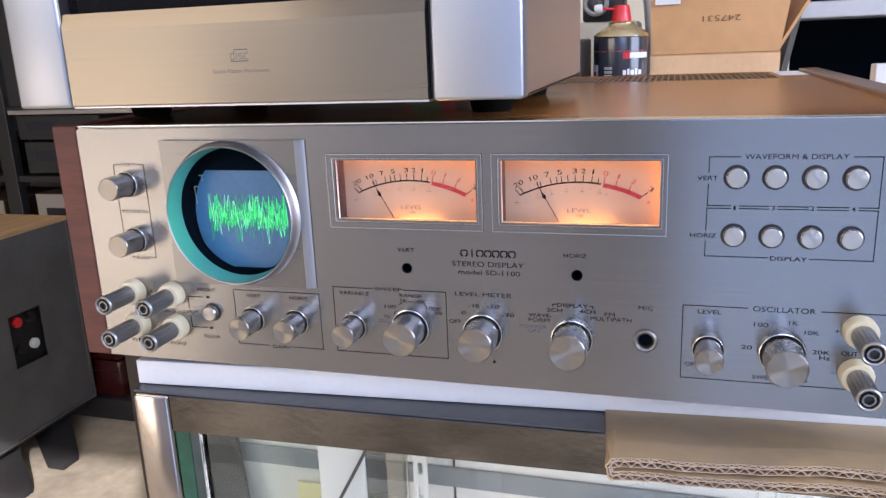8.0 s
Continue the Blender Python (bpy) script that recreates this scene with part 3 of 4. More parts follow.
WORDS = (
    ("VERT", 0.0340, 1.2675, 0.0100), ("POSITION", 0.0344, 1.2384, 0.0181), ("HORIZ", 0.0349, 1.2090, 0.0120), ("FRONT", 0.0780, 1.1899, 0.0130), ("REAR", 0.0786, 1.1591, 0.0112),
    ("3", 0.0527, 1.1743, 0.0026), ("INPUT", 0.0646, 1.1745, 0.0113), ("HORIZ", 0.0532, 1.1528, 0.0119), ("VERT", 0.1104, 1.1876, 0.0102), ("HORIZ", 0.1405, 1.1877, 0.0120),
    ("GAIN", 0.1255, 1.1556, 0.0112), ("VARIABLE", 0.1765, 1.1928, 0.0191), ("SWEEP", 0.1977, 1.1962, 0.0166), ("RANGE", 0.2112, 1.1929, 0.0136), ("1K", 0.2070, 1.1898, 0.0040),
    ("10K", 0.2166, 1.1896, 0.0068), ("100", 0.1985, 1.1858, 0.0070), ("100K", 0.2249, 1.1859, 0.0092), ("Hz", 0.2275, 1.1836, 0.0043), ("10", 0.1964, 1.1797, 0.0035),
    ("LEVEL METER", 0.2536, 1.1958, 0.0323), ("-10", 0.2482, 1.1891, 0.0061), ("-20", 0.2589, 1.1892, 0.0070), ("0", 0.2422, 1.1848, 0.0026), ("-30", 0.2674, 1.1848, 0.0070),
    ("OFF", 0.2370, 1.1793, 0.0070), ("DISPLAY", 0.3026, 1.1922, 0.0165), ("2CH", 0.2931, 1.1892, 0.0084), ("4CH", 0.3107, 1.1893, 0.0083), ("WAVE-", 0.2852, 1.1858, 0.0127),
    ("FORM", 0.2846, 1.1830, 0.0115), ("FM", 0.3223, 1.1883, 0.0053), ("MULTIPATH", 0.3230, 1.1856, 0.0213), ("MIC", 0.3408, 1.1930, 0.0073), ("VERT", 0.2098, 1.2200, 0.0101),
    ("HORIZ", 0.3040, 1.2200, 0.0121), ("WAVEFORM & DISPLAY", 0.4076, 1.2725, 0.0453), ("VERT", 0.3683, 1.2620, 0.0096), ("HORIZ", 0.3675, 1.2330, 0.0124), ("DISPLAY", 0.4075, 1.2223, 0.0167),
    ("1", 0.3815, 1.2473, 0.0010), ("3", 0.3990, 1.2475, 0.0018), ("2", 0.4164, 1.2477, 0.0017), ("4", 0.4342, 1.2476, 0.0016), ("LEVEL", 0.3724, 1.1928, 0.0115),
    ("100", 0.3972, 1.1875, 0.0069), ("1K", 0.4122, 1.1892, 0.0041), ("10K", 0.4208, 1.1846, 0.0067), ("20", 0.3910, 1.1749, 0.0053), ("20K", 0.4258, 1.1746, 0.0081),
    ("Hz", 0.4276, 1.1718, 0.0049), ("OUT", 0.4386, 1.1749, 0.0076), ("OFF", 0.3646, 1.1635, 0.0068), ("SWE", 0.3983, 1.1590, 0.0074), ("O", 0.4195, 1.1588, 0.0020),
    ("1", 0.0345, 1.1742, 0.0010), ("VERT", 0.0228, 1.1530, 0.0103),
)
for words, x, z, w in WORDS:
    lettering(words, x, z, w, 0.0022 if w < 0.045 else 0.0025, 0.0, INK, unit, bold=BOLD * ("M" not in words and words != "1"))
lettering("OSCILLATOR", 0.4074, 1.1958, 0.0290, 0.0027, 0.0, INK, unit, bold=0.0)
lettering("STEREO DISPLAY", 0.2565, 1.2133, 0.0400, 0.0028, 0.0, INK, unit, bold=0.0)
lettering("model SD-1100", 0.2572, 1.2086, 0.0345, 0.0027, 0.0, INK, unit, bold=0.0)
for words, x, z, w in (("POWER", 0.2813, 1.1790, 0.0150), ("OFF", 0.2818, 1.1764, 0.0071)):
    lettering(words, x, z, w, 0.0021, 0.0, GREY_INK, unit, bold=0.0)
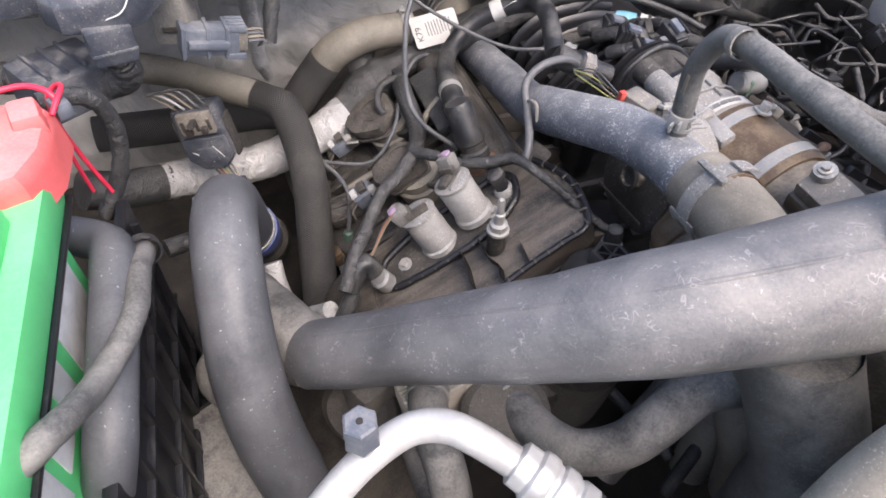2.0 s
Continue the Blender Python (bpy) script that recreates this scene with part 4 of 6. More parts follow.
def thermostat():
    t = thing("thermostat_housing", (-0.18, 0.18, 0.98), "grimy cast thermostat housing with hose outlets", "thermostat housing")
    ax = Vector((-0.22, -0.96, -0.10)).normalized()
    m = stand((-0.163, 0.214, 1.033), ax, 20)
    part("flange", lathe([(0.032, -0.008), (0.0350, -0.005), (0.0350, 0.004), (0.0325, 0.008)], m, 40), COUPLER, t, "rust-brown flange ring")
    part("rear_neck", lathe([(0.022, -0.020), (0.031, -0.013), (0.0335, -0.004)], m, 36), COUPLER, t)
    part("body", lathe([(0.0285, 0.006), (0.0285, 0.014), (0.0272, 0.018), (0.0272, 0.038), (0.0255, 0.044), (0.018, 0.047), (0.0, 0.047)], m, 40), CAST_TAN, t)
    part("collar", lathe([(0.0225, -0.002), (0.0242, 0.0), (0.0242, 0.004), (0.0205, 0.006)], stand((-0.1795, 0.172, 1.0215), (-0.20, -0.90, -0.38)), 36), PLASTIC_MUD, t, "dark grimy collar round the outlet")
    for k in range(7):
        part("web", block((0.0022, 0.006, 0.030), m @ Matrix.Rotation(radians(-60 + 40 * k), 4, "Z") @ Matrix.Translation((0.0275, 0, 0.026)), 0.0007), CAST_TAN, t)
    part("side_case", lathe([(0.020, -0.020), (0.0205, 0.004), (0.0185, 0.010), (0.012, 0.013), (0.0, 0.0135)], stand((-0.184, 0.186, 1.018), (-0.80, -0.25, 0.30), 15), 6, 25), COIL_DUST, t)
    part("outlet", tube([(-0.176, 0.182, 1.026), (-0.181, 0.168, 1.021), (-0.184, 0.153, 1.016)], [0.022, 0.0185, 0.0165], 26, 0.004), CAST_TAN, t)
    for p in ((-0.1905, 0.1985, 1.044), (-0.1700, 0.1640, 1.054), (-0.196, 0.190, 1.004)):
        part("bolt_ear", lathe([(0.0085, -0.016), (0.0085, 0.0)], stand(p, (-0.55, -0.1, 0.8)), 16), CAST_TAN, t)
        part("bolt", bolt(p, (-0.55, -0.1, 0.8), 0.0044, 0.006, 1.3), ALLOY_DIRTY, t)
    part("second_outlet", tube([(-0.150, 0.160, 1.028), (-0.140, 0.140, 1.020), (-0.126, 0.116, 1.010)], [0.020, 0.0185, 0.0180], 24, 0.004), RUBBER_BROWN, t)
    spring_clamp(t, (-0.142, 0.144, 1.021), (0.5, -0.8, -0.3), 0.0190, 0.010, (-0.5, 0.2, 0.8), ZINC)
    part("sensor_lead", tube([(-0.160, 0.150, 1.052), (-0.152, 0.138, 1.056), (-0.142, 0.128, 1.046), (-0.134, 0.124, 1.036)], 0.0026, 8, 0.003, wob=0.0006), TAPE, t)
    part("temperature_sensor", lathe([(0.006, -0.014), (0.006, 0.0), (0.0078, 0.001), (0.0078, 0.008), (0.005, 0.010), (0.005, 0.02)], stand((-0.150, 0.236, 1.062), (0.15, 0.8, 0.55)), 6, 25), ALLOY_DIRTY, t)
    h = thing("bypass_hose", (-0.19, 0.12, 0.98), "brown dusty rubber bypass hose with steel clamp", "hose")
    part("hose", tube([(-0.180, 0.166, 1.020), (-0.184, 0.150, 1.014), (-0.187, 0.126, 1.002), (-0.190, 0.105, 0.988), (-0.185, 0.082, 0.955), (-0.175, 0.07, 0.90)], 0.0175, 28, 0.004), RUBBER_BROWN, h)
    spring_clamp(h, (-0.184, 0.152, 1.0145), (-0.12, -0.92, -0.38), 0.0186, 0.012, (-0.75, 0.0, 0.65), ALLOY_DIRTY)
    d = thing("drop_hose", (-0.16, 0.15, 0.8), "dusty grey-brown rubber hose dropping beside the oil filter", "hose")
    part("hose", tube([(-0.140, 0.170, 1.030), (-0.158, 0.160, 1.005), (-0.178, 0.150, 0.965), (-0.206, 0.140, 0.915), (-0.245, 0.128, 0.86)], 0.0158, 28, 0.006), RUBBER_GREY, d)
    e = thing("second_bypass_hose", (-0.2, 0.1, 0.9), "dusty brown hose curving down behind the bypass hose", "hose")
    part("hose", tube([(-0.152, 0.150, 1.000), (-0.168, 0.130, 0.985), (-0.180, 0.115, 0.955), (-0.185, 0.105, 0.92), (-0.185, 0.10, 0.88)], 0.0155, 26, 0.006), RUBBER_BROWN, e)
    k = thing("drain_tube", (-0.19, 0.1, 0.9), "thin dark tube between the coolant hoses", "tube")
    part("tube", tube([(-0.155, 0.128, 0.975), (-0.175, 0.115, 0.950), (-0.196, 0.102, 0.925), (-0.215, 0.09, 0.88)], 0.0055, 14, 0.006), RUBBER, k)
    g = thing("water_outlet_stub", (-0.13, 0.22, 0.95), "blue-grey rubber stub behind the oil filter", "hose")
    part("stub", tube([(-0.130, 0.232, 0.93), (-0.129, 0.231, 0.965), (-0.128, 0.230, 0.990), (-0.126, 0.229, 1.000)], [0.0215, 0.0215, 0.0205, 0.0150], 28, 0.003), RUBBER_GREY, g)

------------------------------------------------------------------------

(What you are asked to do):
In the listing above, find each line with the word "Python" and copy it.

(Finished answer):
Continue the Blender Python (bpy) script that recreates this scene with part 3 of 4. More parts follow.
Continue the Blender Python (bpy) script that recreates this scene with part 4 of 6. More parts follow.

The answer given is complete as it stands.